Residents Decry Open Air Drug Market In Front of DC General Homeless Shelter
Hill East Task Force Laments Lack of Progress on Closing Shelter
by Larry Janezich
At a meeting of ANC6B’s Hill East Task Force on Thursday night, Chair Brian Flahaven updated the 20 or so attendees on the (lack of) progress on the Mayor’s plan to close DC General’s homeless shelter by next fall.
It’s unlikely that many Hill East residents have ventured across 19th Street, SE, onto the campus comprised of a huge complex of buildings that makes up DC’s social services center. One who has is Hill East activist Jim Myers, and Myers told those present that they should consider the possibility that “they’ll never close the shelter.” He said that the city had to make a choice – that the concentration of city services and the number of people in need of service such as you find on Reservation 13 is unsustainable for DC. In support of his contention that the city pays scant attention to the campus or cares about what happens there, he pointed to the long-standing open air drug market operating within steps of the newly constructed playground for children housed in the shelter.
The concerns about the drug market was backed up by a Hill East Task Force member who said she had observed the drug market in operation at 11:00am a few weeks ago, “right next to the homeless shelter, the playground, and the federal government building preparing inmates for release on parole.” She suggested bringing in MPD and the Department of General Services Protection Services. Flahaven agreed that it was past due time to send them a letter.
Addressing the progress on closing the shelter, Flahaven summarized the Mayor’s planned two prong approach: 1) an open-ended search for several 40 – 50 unit shelters in the private sector, and 2) a search for existing city facilities which can be converted into shelters.
The need is to replace the shelter’s 288 units for about 1,000 people; as Flahaven pointed out, the actual need is probably greater, since those figures count only the units in the current shelter.
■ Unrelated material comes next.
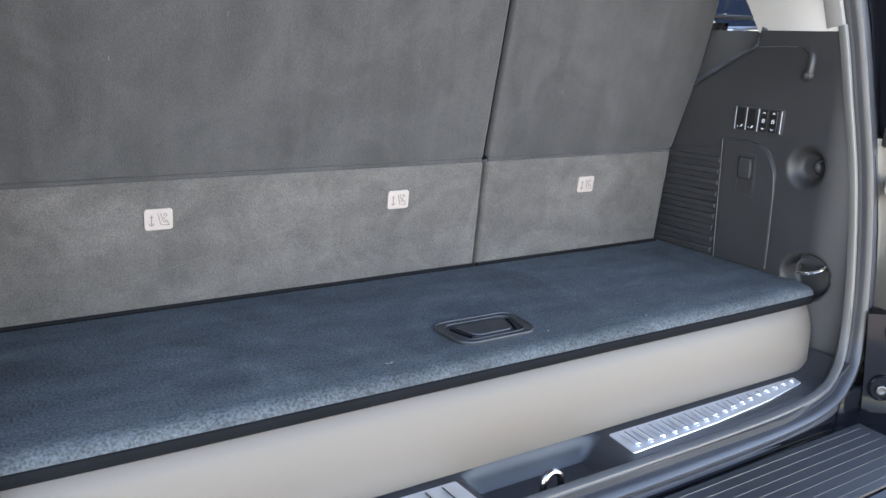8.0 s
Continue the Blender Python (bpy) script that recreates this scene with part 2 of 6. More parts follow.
M_STUCCO = mat("tan_stucco", (0.70, 0.62, 0.50), 0.95, var=0.08, scale=1.2, bump=0.5, grain=40)
M_PALESTUCCO = mat("pale_pink_stucco", (0.24, 0.20, 0.205), 0.95, var=0.06, scale=0.8, bump=0.3, grain=30)
# dark bed puts the shade between the barrel tiles into the colour
M_TILEBED = mat("shaded_tile_bed", (0.09, 0.07, 0.055), 0.95, var=0.25, scale=4, bump=0.3, grain=30)
M_SOCKET = mat("dull_bronze_socket", (0.050, 0.042, 0.032), 0.34, 0.5, var=0.2, scale=30, bump=0.05)
M_CUP = mat("reading_light_cup", (0.85, 0.80, 0.64), 0.30, 0.25, var=0.12, scale=60, bump=0.2, grain=160)
M_TILE = mat("clay_roof_tile", (0.80, 0.70, 0.56), 0.85, var=0.2, scale=3, bump=0.3, grain=30)
M_BARK = mat("grey_bark", (0.12, 0.10, 0.085), 0.95, var=0.25, scale=6, bump=0.8, grain=40)
M_LEAF = leaf_mat("green_foliage", (0.06, 0.10, 0.045))
M_DRYLEAF = leaf_mat("dry_foliage", (0.16, 0.13, 0.06))
M_NAVY = mat("navy_car_paint", (0.014, 0.02, 0.036), 0.1, var=0.1, scale=3, bump=0.0, coat=1.0)
M_SLATE = mat("dusty_dark_paint", (0.020, 0.038, 0.046), 0.5, var=0.15, scale=4, bump=0.05, spec=0.15)
M_DOORIN = mat("navy_door_inner", (0.0065, 0.0080, 0.0125), 0.7, spec=0.15, var=0.1, scale=5, bump=0.1)
M_PALEBLUE = mat("pale_blue_paint", (0.10, 0.21, 0.32), 0.2, var=0.06, scale=3, bump=0.0, coat=1.0)
M_SILVERCAR = mat("silver_blue_car_paint", (0.46, 0.49, 0.53), 0.2, 0.3, var=0.05, scale=3, bump=0.0, coat=1.0)
M_DEEPBLUE = mat("silver_blue_flake_paint", (0.21, 0.25, 0.31), 0.13, 0.65, var=0.08, scale=3, bump=0.0, coat=1.0)
M_CORNERGLASS = mat("corner_glass", (0.008, 0.005, 0.007), 0.05, var=0.2, scale=3, bump=0.0, spec=0.08)
M_CARGLASS = mat("dark_car_glass", (0.02, 0.025, 0.03), 0.04, var=0.2, scale=2, bump=0.0, coat=1.0)
M_DUSTGLASS = mat("dusty_dark_glass", (0.036, 0.050, 0.044), 0.4, var=0.2, scale=6, bump=0.0, grain=120, fleck=0.45, spec=0.12)
M_REDCLOTH = mat("red_balloon", (0.6, 0.03, 0.03), 0.35, var=0.05, bump=0.0)
M_CREAM = mat("cream_dome", (0.6, 0.56, 0.47), 0.6, var=0.05, scale=3, bump=0.1)
M_DIRT = mat("desert_ground", (0.30, 0.25, 0.19), 0.95, var=0.15, scale=0.6, bump=0.4, grain=20)


# ---- mesh helpers ----
def part(name, bm, material, parent=None, label="", smooth=True, sharp=35):
    me = bpy.data.meshes.new(name)
    bmesh.ops.recalc_face_normals(bm, faces=bm.faces[:])
    for f in bm.faces:
        f.smooth = smooth and len(f.verts) <= 6
    if smooth:
        lim = radians(sharp)
        for e in bm.edges:
            if len(e.link_faces) == 2 and (e.calc_face_angle(0.0) > lim or any(len(f.verts) > 6 for f in e.link_faces)):
                e.smooth = False
    bm.to_mesh(me)
    bm.free()
    me.materials.append(material)
    ob = new(name, me)
    if parent is not None:
        ob.parent = parent
    if label:
        tagged(ob, label)
    return ob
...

An article by Pamela Constable in today’s Washington Post quotes Dora Taylor, spokeswoman for DC DHS, as saying the DC General shelter is now only half full, but the article notes that with the advent of the hypothermia season, the city will be soon overwhelmed with trying to place an estimated 840 families. The article also reports that CM Jim Graham says only a total of 409 spaces are currently available. Flahaven warned that the community needs to be on guard against any attempt to increase the current maximum capacity of DC General while trying to close it.
Flahaven’s criticism of the Mayor’s plan was twofold: If the plan is to close the shelter by next fall (he called this a very optimistic time frame) there should be a deadline on private sector Requests for Offers (RFOs). Second, he said, there seems to be no current talk of locating existing city facilities which could be used to house the homeless currently residing at DC General. Flahaven cited the need to identify one or two locations to achieve momentum on the effort, and said that Hill East residents should be willing to step up and have one of the mini-shelters on Reservation 13 to “send a message.” He expects ANC6B to be open to the idea, and would move on that once the closing of DC General was well on track.
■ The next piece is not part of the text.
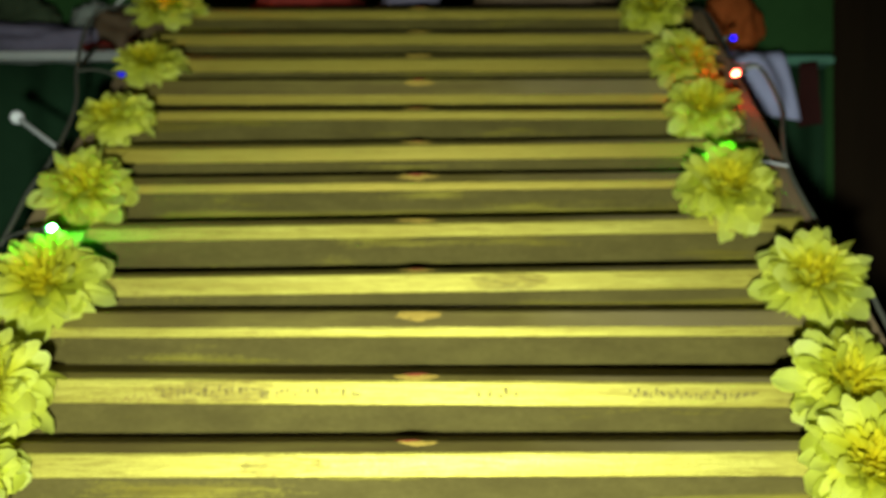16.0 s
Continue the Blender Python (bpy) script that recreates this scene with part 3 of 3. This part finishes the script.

He also noted that the city is spending “a ton of money” to upgrade conditions in DC General in the aftermath of the disappearance of Relisha Rudd and said that the money could be repurposed to support new shelters. Flahaven said he would take a letter to the city expressing these concerns to the November meeting of ANC6B, and would continue to make these issues a priority for the Hill East Task Force.
5 responses to “Residents Decry Open Air Drug Market In Front of DC General Homeless Shelter”
Is there any potential in a gut rehab of an existing empty building on Res. 13 to create decent temporary housing with individual units, ample bedrooms for families and a small kitchen? This could perhaps accelerate the building process. It is hard to tell if there is any reality to the assumptions the city is making about housing people elsewhere. The physical conditions at present are intolerable and a disgrace to this city.
I can not wait till someone like Brian Flahaven runs for the council. Notice that Charles Allen is never involved with anything that affects our community. Empty suits everywhere on our general election ballot.
I could not agree more with this statement.
Count me in on that too. Brian’s done an exemplary job as an ANC. I’d gladly put a sign on my lawn and volunteer to help him if he ran for the council.
I am one of those residents who has crossed 19th Street SE and visited the area in question. Where one resident sees an “open air drug market” I see people in the rain talking, smoking and hanging out together. Similar activity takes place at Marion Park and everywhere else in this city. Where is the proof of criminal activity?